In the Honolulu Declaration, the communique ending the leaders’ meeting, the countries repeated the voluntary trade liberalization mantra of this forum: trade and investment liberalization, business facilitation and economic and technical cooperation:
APEC’s core mission continues to be further integration of our economies and expansion of trade among us. We come together in APEC to pursue these goals, recognizing that trade and investment are critical to job creation and greater economic prosperity for all our economies. We further recognize that strengthening regional economic integration also plays a key role in promoting regional peace and stability.
The reliance on consensus and voluntarism has always raised questions over the effectiveness of the organization. These limitations remain to this day.
The EAS is a leaders summit that focuses on regional trade but also security issues. The first leaders’ meeting was held in Kuala Lumpur in December 2005 and is held always at the conclusion of the Association of Southeast Asian Nations (ASEAN) leaders’ meetings. Thus President Obama is holding bilaterals as The ASEAN leadership meets today in Bali. ASEAN includes the core 10 countries of southeast Asia and is committed to the acceleration of economic growth, social progress, cultural development among its members, the protection of regional peace and stability, and to providing opportunities for member countries to discuss differences peacefully. It is the core institution for Southeast Asia containing not only the economically vibrant members such as Singapore and Malaysia and newly vibrant Vietnam but also the large and now G20 member Indonesia. The EAS was promoted by ASEAN plus three – the three being China, Japan and Korea – though there is confusion over whether members prefer the ASEAN plus three or the EAS.
In any case it would appears that this year’s EAS meeting will follow up on trade and investment liberalization discussed at APEC but additionally add discussion on making the region a nuclear free zone, easing tensions on the Korean peninsula and continuing efforts to develop a code of conduct acceptable to all states to facilitate disputes in the South China Sea. The latter will very likely raise serious hackles among China officials where they have insisted that they do not wish discuss these matters and insist on resolving South China Sea disputes bilaterally and not – as the US and others insist – on a multilateral – basis.

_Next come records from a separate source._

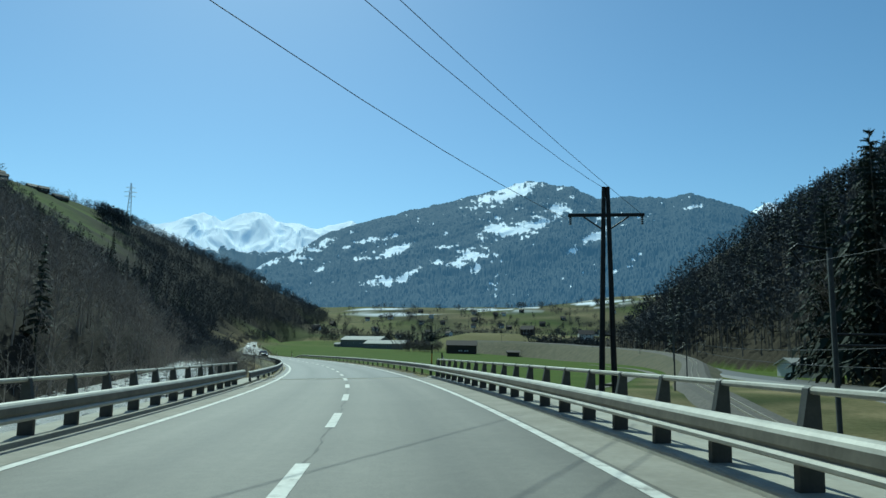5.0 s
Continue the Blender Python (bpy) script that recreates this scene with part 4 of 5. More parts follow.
LOWER = np.column_stack([LOWER, np.interp(LOWER[:, 1], [-60, 60, 150, 220, 300, 400], [-4.6, -4.3, -3.9, -3.0, -2.0, -1.0])])
lift_ = np.maximum(ground_z(LOWER[:, 0], LOWER[:, 1]) + 0.35 - LOWER[:, 2], 0)
LOWER[:, 2] += np.convolve(np.pad(lift_, 6, "edge"), np.ones(13) / 13, "valid")
ground_ribbon("lower_road", LOWER, 3.0, M_ASPHALT, 0.12, "narrow grey service road beside the railway", "road", [(-5.0, -0.7), (-3.8, 0), (3.8, 0), (5.0, -0.7)])
PATH_F = spline([(-12.27, 140.4), (-22.03, 165.5), (-20.73, 186.64), (-16.32, 215.85), (-13.96, 241.05), (-8.41, 271.36), (-11.76, 331.75), (-25.58, 401.86)], 2.0)
PATH_F = np.column_stack([PATH_F, ground_z(PATH_F[:, 0], PATH_F[:, 1])])
ground_ribbon("farm_track", PATH_F, 1.0, M_GRAVEL, 0.08, "pale gravel farm track along the meadow", "track")
FURROW = spline([(-122.58, 326.86), (-116.58, 330.36), (-110.98, 335.26), (-104.98, 341.56), (-96.58, 350.86), (-85.58, 361.86)], 0.6)
fw_ = np.random.RandomState(17)
V, F = [], []
for i in range(900):
    p = FURROW[fw_.randint(4, len(FURROW) - 4)]
    x, y, r_ = p[0] + fw_.uniform(-1.3, 1.3), p[1] + fw_.uniform(-1.3, 1.3), fw_.uniform(0.12, 0.5)
    z_, k = gz(x, y), len(V)
    V += [(x - r_, y - r_ * 0.6, z_ - 0.02), (x + r_, y - r_ * 0.5, z_ - 0.02), (x + r_ * 0.8, y + r_ * 0.6, z_ - 0.02), (x - r_ * 0.7, y + r_ * 0.5, z_ - 0.02), (x, y, z_ + fw_.uniform(0.04, 0.16))]
    F += [(k, k + 1, k + 4), (k + 1, k + 2, k + 4), (k + 2, k + 3, k + 4), (k + 3, k, k + 4)]
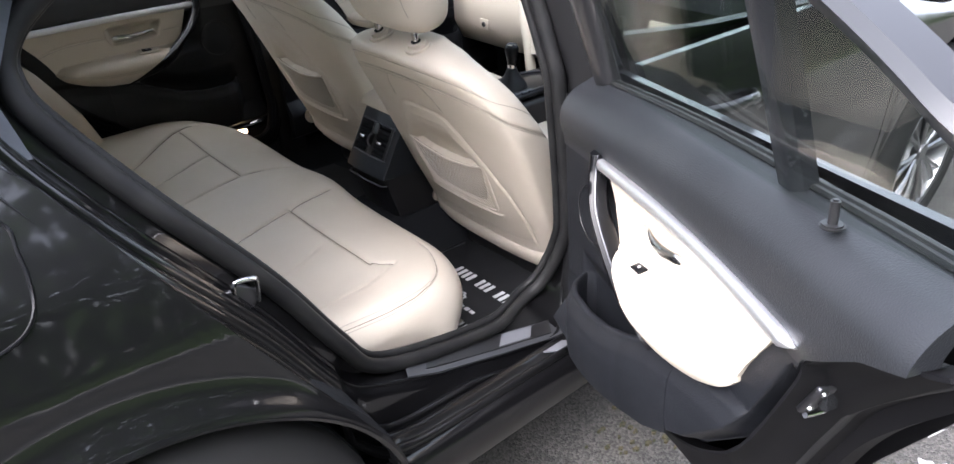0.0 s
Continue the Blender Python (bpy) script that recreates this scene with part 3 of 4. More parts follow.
    part("seat_base", box(0.46, 0.40, 0.16, 0.03, (1.12, 0, 0.32)), "plastic", ob)
    for side in (1, -1):
        part("post", rod(0.0068, 0.11, (0.573, side * 0.067, 0.975), Euler((0, radians(-10), 0)), 0), "chrome", ob, "chrome headrest post")
        part("post_collar", rod(0.028, 0.022, (0.578, side * 0.067, 0.953), Euler((0, radians(-20), 0)), 0.008), "shell", ob)
        part("collar_hole", rod(0.0105, 0.002, (0.5742, side * 0.067, 0.9640), Euler((0, radians(-20), 0)), 0), "carpet", ob)
    head = part("headrest", pad(0.275, 0.125, 0.19, (0.572, 0, 1.078), -12, 3.0), "leather", ob, "padded beige leather headrest")
    for side in (1, -1):
        L = [(0.572 + 0.0615 * math.cos(t) - 0.20 * 0.09 * math.sin(t), side * (0.098 + 0.010 * math.cos(t) ** 2), 1.078 + 0.09 * math.sin(t)) for t in np.linspace(1.75, 4.55, 24)]
        part("headrest_seam", tube(L, 0.0008, 5), "thread", head)
    return ob


front_seat((-0.002, -0.324, 0.010), "beige leather driver seat with a net pocket behind")
front_seat((-0.015, 0.342, 0.075), "beige leather passenger seat with a net pocket behind")

# ---- car body ----
body = thing("car_body", "glossy black saloon car body", "car")
AXLE_R, AXLE_F, HUB = -0.25, 2.22, 0.37


def skin_y(x, z):
    """Half the car's width outside, at x and height z."""
    y = lerp(z, [(0.15, 0.83), (0.22, 0.862), (0.35, 0.870), (0.55, 0.892), (0.72, 0.897), (0.86, 0.880), (0.95, 0.850), (1.05, 0.795), (1.2, 0.71), (1.36, 0.585)])
    end = np.clip((np.abs(np.asarray(x, float) - 1.1) - 1.2) / 1.15, 0, 1)
    return y - 0.16 * end ** 2.2


def shut_rear(x):
    """Height of the rear door's shut line at x, behind the door."""
    return lerp(x, [(-0.26, 1.10), (-0.215, 1.055), (-0.045, 0.79), (0.06, 0.63), (0.115, 0.53), (0.145, 0.42), (0.15, 0.33)])


def arch(x, c, r=0.395):
    return HUB + np.sqrt(np.clip(r * r - (np.asarray(x, float) - c) ** 2, 0, None))


# contour of the rear door opening: x, z
OPENING = [(0.645, 1.12), (0.668, 0.94), (0.698, 0.76), (0.716, 0.61), (0.710, 0.51), (0.660, 0.435), (0.50, 0.430), (0.32, 0.470), (0.20, 0.525), (0.13, 0.625), (0.035, 0.785), (-0.095, 0.965), (-0.170, 1.075), (-0.192, 1.125), (-0.182, 1.170), (-0.13, 1.215), (-0.02, 1.275), (0.14, 1.335), (0.32, 1.352), (0.50, 1.345), (0.585, 1.29)]


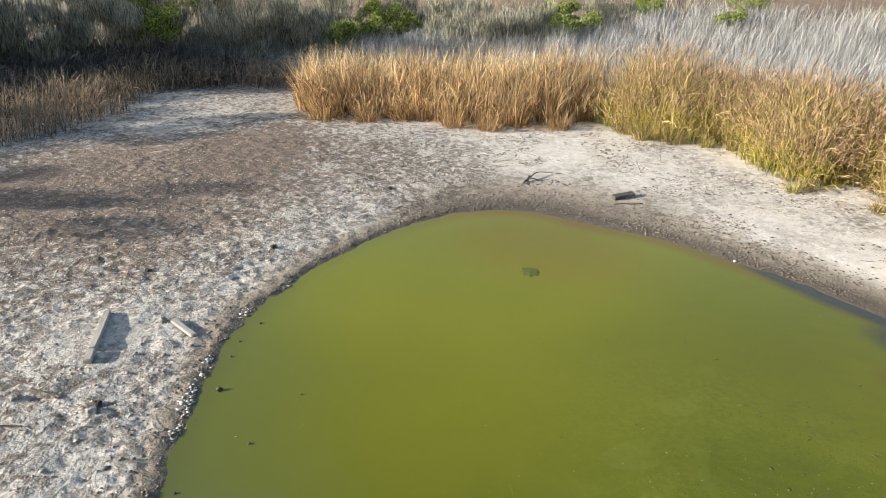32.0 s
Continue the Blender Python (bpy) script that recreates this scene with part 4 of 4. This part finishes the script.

The multiplicity of regional organizations in the Asia Pacific is striking. As international legal scholar Sungjoon Cho of Chicago-Kent College of Law wrote some years in his examination of APEC (“Making A Better Dispute Settlement Mechanism for Regional Trade Agreements: Lessons of Integration Efforts in East Asia” in Mitsuo Matsushita & Dukgeun Ahn (Cameron May: London, 2004):
This region is characterized by deeply rooted heterogeneity or, to use a more benign term, “diversity”. As a result it lacks the glue of homogeneity needed to bond different states together to create a formal institution. First the existence of many states in this region is based on ethnic identity. The different countries speak different languages. Their cultural underpinnings – customs, ways of life and thinking and moral system – are quite different. Their religions also vary. Second, colonial experiences in some states may have politically blocked formal institutionalization in this region. Third, the lack of a single dominant leadership, in particular after the Cold War, may explain the difficulty of forming an official regional arrangement. Fourth, the payoff matrix, geopolitical or economic, of Asia Pacific states may in fact be too complex to bind them with a single formal tie.
So where do the countries go with this summitry spaghetti. Tan See Seng, the deputy director and head of research at the Institute of Defence and Strategic Studies Nanyang Technological University Singapore in his post for RSIS Commentaries entitled “Visions at War? EAS in the Regional Architecture Debate” argues that there are three contending summitry models in Asia. The first, what he refers to as the “Canberra School” model promotes a “command” or centralized brand of regionalism – an overarching institution. Australia’s former Prime Minister and currently the Minister of Foreign Affairs, Kevin Rudd, promoted what he called Asia-Pacific Community model (I was fortunate enough to attend the Sydney gathering in 2009 where Australia pushed for the creation of the APc). Many of the smaller countries especially Singapore but also Vietnam and Cambodia expressed strong reservations over the creation of the this large institution. Many representatives saw this institution as a threat to ASEAN and its continued existence. While the initiative did pose a threat to the continued influence of the small states in Asia the primary purpose was to create an overarching security community – to date no such institution exists in Asia. The Australian hope was to create under one umbrella a security community that could act as a platform for dialogue and discussion for China, US, India and the other powers in the region. But for the time being – that initiative is not possible.
The second approach referenced by Tan See Seng was what he called the “Washington School”. This approach promotes a functional or results-based approach to regional governance. The US calls for effectiveness and suggests ending the functional overlap that currently exists in the summitry in Asia. Thus the ASEAN+3 and all of the ASEAN plus organizations should work on trade and investment liberalization while the EAS focuses on security.
Finally Tan See Seng identifies the “Singapore School”. This approach accepts the current system – in particular acknowledging the centrality of the ASEAN – in other words the small country core of Asian regionalism – and promotes the continuation even augmentation of the institutional system of ASEAN + settings. It permits the continuing membership diversity.
Whatever the future the Summitry diversity is a reality for now. The burning question is: can these institutional settings help US-China manage their relations in Asia? Or is all this beside the point.